The clerk can also help you sort out whether you owe a fine, a copy fee, or a filing charge. Copy charges are based on state fee rules in Wis. Stat. ch. 814, so it helps to ask before you send money. Ashland County traffic ticket records payments are easier when the clerk has the case number in front of them.
- Pay in person at the clerk office
- Mail payment to the courthouse address
- Use AllPaid with pay location code 1054
- Use the Wisconsin Court System online payment tools when allowed
Because the county uses one court path for most traffic matters, the clerk can usually tell you where the payment belongs and whether the case is still active.
If you need a payment plan or another filing form, the Wisconsin Courts forms page is the right place to pull the form before you go to the counter.
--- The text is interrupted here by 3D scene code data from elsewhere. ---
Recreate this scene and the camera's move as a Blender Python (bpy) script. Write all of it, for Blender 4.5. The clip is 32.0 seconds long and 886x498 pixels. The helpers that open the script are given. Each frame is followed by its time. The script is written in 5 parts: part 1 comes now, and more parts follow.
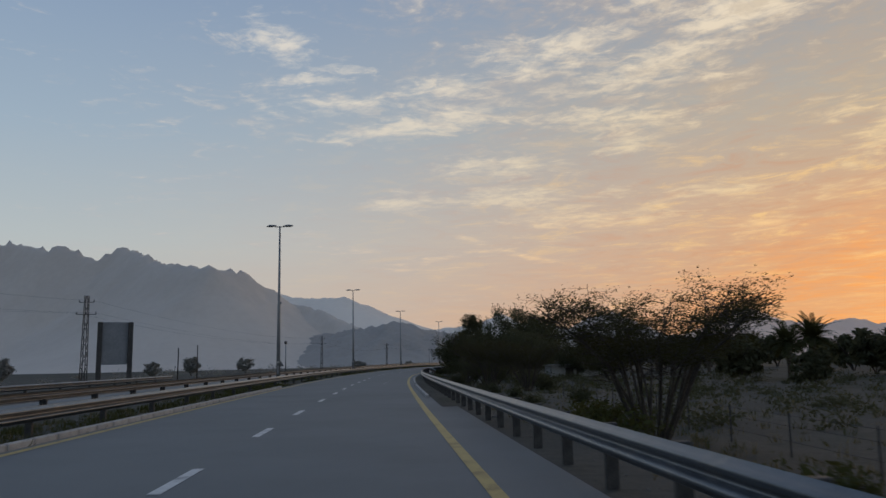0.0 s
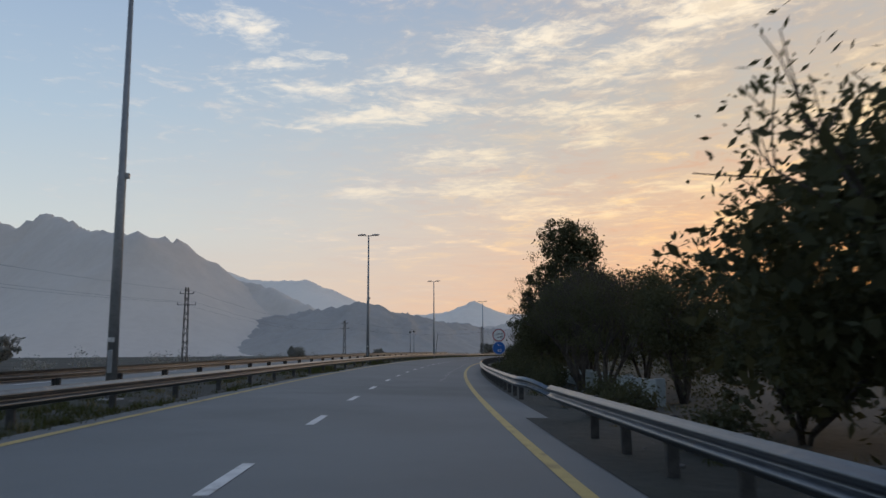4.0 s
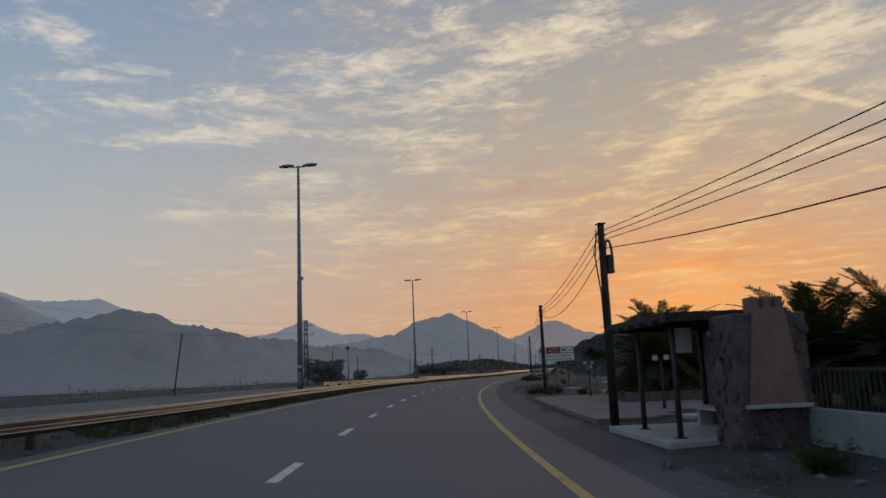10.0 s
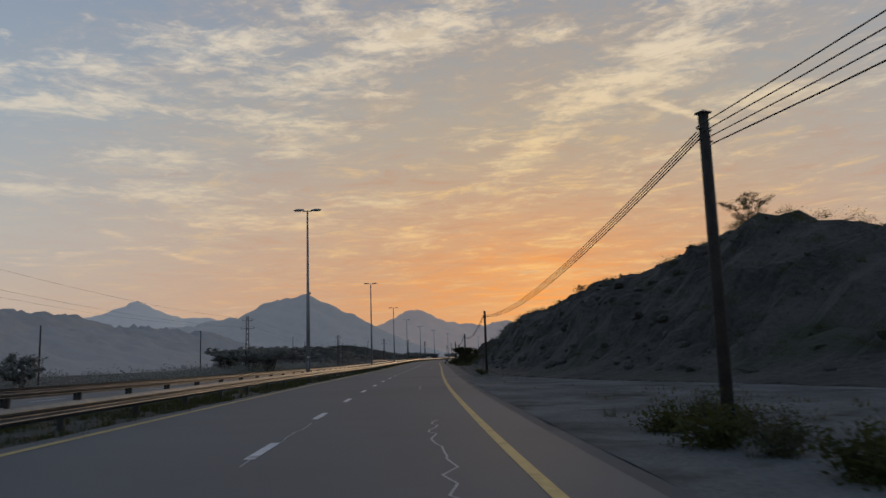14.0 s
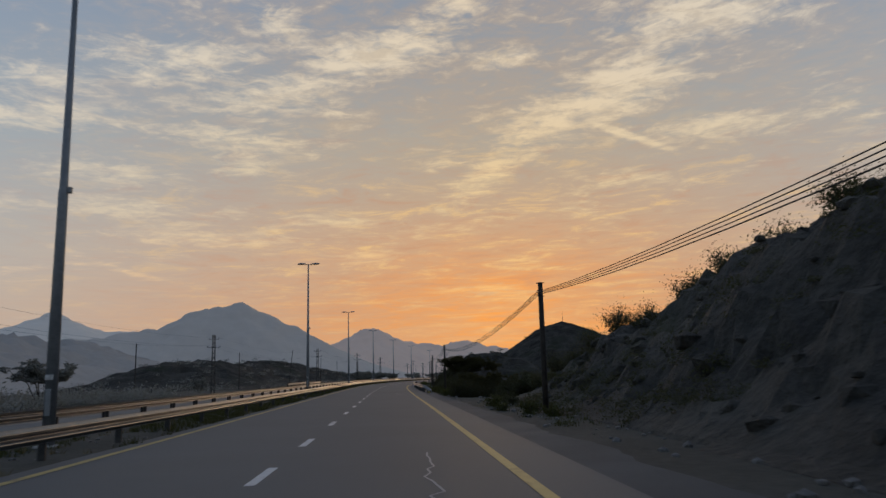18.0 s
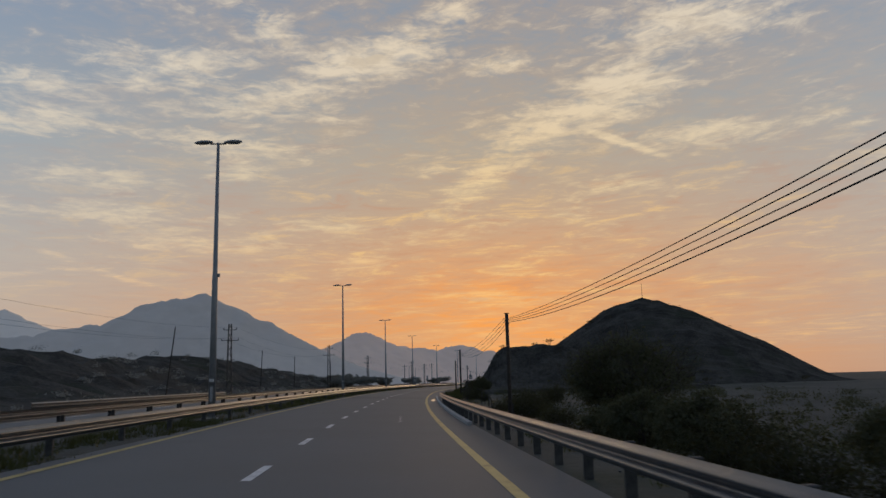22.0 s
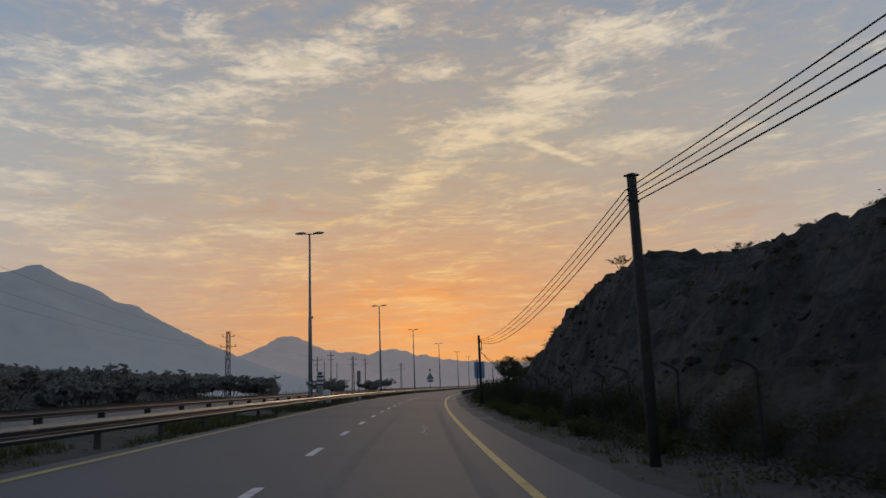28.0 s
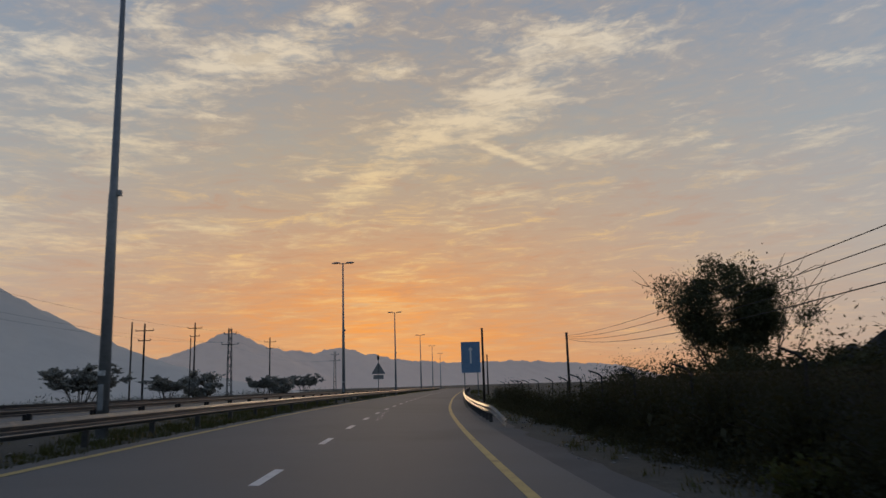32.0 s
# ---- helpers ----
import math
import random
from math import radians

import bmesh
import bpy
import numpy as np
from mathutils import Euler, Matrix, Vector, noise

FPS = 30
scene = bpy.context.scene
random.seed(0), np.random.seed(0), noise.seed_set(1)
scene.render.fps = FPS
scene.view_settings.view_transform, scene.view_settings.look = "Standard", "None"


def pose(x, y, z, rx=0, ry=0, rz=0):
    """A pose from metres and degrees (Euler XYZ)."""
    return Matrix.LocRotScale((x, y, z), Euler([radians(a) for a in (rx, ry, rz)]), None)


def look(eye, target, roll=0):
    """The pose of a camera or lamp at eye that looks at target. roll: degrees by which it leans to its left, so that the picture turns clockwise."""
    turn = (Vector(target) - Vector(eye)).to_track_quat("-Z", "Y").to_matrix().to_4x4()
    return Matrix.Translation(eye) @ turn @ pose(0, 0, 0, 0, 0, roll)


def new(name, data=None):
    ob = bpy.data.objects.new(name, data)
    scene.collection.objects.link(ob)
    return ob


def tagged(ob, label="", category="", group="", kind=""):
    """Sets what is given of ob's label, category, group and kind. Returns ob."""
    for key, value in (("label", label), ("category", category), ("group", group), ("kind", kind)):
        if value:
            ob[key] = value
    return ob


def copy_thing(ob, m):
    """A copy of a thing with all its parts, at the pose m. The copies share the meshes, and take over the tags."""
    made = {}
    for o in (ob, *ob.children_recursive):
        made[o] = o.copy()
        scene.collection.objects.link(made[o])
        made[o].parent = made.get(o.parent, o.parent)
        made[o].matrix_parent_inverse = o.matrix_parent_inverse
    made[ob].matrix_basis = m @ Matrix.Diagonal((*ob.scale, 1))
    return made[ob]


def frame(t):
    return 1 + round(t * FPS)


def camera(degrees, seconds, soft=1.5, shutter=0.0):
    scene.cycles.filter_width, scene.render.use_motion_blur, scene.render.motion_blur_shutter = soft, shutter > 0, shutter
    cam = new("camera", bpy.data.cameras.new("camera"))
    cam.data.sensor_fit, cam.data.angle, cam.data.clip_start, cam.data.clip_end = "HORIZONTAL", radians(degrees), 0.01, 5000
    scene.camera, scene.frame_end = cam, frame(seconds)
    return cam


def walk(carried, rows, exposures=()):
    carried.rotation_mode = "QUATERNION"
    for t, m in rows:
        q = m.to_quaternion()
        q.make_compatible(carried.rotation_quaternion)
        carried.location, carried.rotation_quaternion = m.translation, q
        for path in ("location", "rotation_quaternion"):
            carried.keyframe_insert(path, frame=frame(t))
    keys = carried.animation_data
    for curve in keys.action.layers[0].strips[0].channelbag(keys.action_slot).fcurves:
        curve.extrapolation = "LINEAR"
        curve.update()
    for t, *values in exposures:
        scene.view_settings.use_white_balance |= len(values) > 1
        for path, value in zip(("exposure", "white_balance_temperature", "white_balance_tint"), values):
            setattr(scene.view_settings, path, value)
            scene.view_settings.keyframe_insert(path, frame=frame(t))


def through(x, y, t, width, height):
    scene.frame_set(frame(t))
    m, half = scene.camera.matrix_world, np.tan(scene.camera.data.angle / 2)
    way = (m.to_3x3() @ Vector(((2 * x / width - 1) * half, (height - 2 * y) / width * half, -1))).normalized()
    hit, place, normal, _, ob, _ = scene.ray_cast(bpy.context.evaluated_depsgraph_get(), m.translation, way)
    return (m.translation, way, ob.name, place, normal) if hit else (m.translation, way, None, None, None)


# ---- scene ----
cam = camera(61.03, 32.0, 1.5, 0.12)

PATH = [
    (0.0, pose(0.17, 0.26, 1.35, 98.57, 1.20, 2.07)),
    (0.5, pose(-1.03, 11.09, 1.35, 98.26, 1.22, 2.35)),
    (1.0, pose(-2.25, 21.91, 1.35, 98.04, 1.12, 2.55)),
    (1.5, pose(-3.45, 32.73, 1.35, 98.05, 1.03, 2.52)),
    (2.0, pose(-4.60, 43.56, 1.35, 98.12, 0.83, 2.26)),
    (2.5, pose(-5.68, 54.41, 1.35, 98.12, 0.65, 1.98)),
    (3.0, pose(-6.62, 65.29, 1.35, 98.01, 0.60, 1.11)),
    (3.5, pose(-7.40, 76.18, 1.35, 97.90, 0.46, 0.26)),
    (4.0, pose(-7.99, 87.06, 1.35, 97.77, 0.29, -0.59)),
    (4.5, pose(-8.36, 97.91, 1.35, 97.60, 0.18, -1.44)),
    (5.0, pose(-8.51, 108.71, 1.35, 97.51, 0.62, -2.42)),
    (5.5, pose(-8.41, 119.44, 1.35, 97.68, 1.73, -3.49)),
    (6.0, pose(-8.10, 130.10, 1.35, 97.78, 2.53, -4.53)),
    (6.5, pose(-7.62, 140.69, 1.35, 97.85, 2.68, -5.55)),
    (7.0, pose(-6.96, 151.23, 1.35, 97.83, 2.62, -6.58)),
    (7.5, pose(-6.11, 161.76, 1.35, 97.82, 3.05, -7.58)),
    (8.0, pose(-5.09, 172.24, 1.35, 97.83, 2.95, -8.51)),
    (8.5, pose(-3.93, 182.71, 1.35, 98.10, 2.79, -9.54)),
    (9.0, pose(-2.58, 193.14, 1.35, 98.62, 2.54, -10.63)),
    (9.5, pose(-1.03, 203.54, 1.35, 99.15, 2.45, -11.85)),
    (10.0, pose(0.74, 213.93, 1.35, 99.31, 2.33, -13.16)),
    (10.5, pose(2.75, 224.28, 1.35, 99.30, 2.33, -14.48)),
    (11.0, pose(5.02, 234.58, 1.35, 99.12, 2.69, -15.76)),
    (11.5, pose(7.52, 244.81, 1.35, 99.06, 2.34, -17.17)),
    (12.0, pose(10.29, 254.97, 1.35, 98.99, 2.06, -18.59)),
    (12.5, pose(13.36, 265.13, 1.35, 98.78, 2.07, -20.12)),
    (13.0, pose(16.73, 275.29, 1.35, 98.55, 1.99, -21.43)),
    (13.5, pose(20.39, 285.49, 1.35, 98.32, 1.85, -22.67)),
    (14.0, pose(24.26, 295.68, 1.35, 98.17, 1.87, -23.77)),
    (14.5, pose(28.32, 305.85, 1.35, 98.21, 1.88, -24.81)),
    (15.0, pose(32.51, 316.01, 1.35, 98.36, 2.07, -25.59)),
    (15.5, pose(36.73, 326.19, 1.35, 98.59, 1.98, -25.96)),
    (16.0, pose(40.96, 336.39, 1.35, 98.72, 1.78, -26.20)),
    (16.5, pose(45.18, 346.63, 1.35, 98.89, 1.58, -26.40)),
    (17.0, pose(49.42, 356.86, 1.35, 99.11, 1.41, -26.57)),
    (17.5, pose(53.71, 367.07, 1.35, 99.35, 1.29, -26.77)),
    (18.0, pose(58.08, 377.27, 1.35, 99.64, 1.48, -27.09)),
    (18.5, pose(62.49, 387.42, 1.35, 99.57, 1.49, -27.67)),
    (19.0, pose(66.89, 397.56, 1.35, 99.70, 1.56, -27.83)),
    (19.5, pose(71.26, 407.64, 1.35, 99.82, 1.73, -27.87)),
    (20.0, pose(75.62, 417.67, 1.35, 99.81, 1.71, -27.78)),
    (20.5, pose(79.96, 427.66, 1.35, 99.75, 1.82, -27.62)),
    (21.0, pose(84.26, 437.58, 1.35, 99.78, 1.77, -27.53)),
    (21.5, pose(88.53, 447.45, 1.35, 99.90, 1.55, -27.54)),
    (22.0, pose(92.80, 457.24, 1.35, 100.07, 1.49, -27.61)),
    (22.5, pose(97.11, 466.95, 1.35, 100.03, 1.40, -27.68)),
    (23.0, pose(101.44, 476.56, 1.35, 99.86, 1.15, -27.87)),
    (23.5, pose(105.76, 486.08, 1.35, 99.90, 0.91, -28.24)),
    (24.0, pose(110.12, 495.49, 1.35, 99.88, 1.20, -28.70)),
    (24.5, pose(114.56, 504.76, 1.35, 99.94, 1.19, -29.19)),
    (25.0, pose(119.07, 513.89, 1.35, 99.97, 1.66, -29.66)),
    (25.5, pose(123.60, 522.92, 1.35, 99.95, 2.15, -30.00)),
    (26.0, pose(128.17, 531.85, 1.35, 100.15, 2.25, -30.61)),
    (26.5, pose(132.81, 540.71, 1.35, 100.24, 2.30, -31.18)),
    (27.0, pose(137.53, 549.55, 1.35, 100.29, 2.33, -31.76)),
    (27.5, pose(142.35, 558.36, 1.35, 100.33, 2.40, -32.39)),
    (28.0, pose(147.30, 567.16, 1.35, 100.33, 2.09, -32.82)),
    (28.5, pose(152.36, 575.88, 1.35, 100.33, 2.07, -33.36)),
    (29.0, pose(157.53, 584.50, 1.35, 100.48, 2.26, -34.01)),
    (29.5, pose(162.75, 593.03, 1.35, 100.46, 2.46, -34.49)),
    (30.0, pose(168.00, 601.53, 1.35, 100.31, 2.16, -34.96)),
    (30.5, pose(173.31, 609.98, 1.35, 100.30, 1.92, -35.45)),
    (31.0, pose(178.71, 618.41, 1.35, 100.29, 1.86, -35.87)),
    (31.5, pose(184.18, 626.87, 1.35, 100.31, 1.66, -36.20)),
    (32.0, pose(189.75, 635.36, 1.35, 100.27, 1.63, -36.68)),
]
walk(cam, PATH, [(t, e, 6800, 10) for t, e in ((0, 0.06), (2.5, 0.1), (4.5, 0.5), (5.0, 0.47), (5.6, 0.25), (6.2, 0.12), (8, 0.02), (13, -0.06), (25, -0.08), (29, -0.05), (32, -0.12))])

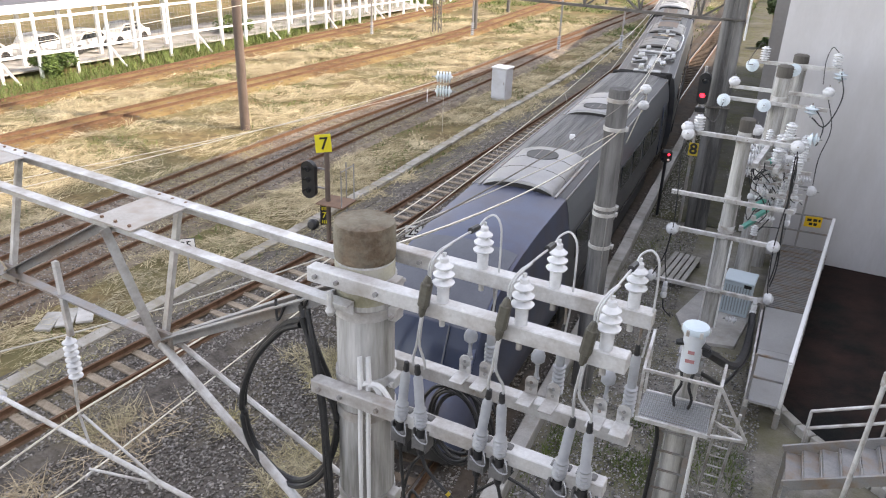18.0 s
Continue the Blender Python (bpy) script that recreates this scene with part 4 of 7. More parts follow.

Ashland County Traffic Ticket Records and Local Courts
The local court structure is simple in Ashland County. The sheriff's department is listed at the county sheriff page, and the phone number in the research is (715) 685-7640. If a traffic stop happened outside a city limit, the citation may still end up in the circuit court file that the clerk keeps. The county site is the best general place to route a question when you are not sure which office has the next step.
Because there are no separate municipal courts in Ashland County, most traffic and ordinance work is tied to circuit court. That means one search path covers most cases. If you are checking an older file, it helps to know the date range and the officer name, if you have it, before you call the clerk.
For records work, the county court office and the sheriff's office play different roles. The sheriff issues or serves in some cases. The clerk keeps the court file. Both can matter when you are trying to find Ashland County traffic ticket records from a paper citation.
The county website and the clerk page together give you the best path when the online record is partial and you need the full file.
Note: Ashland County users who need a certified record should call the clerk first so the office can confirm the copy process and timing.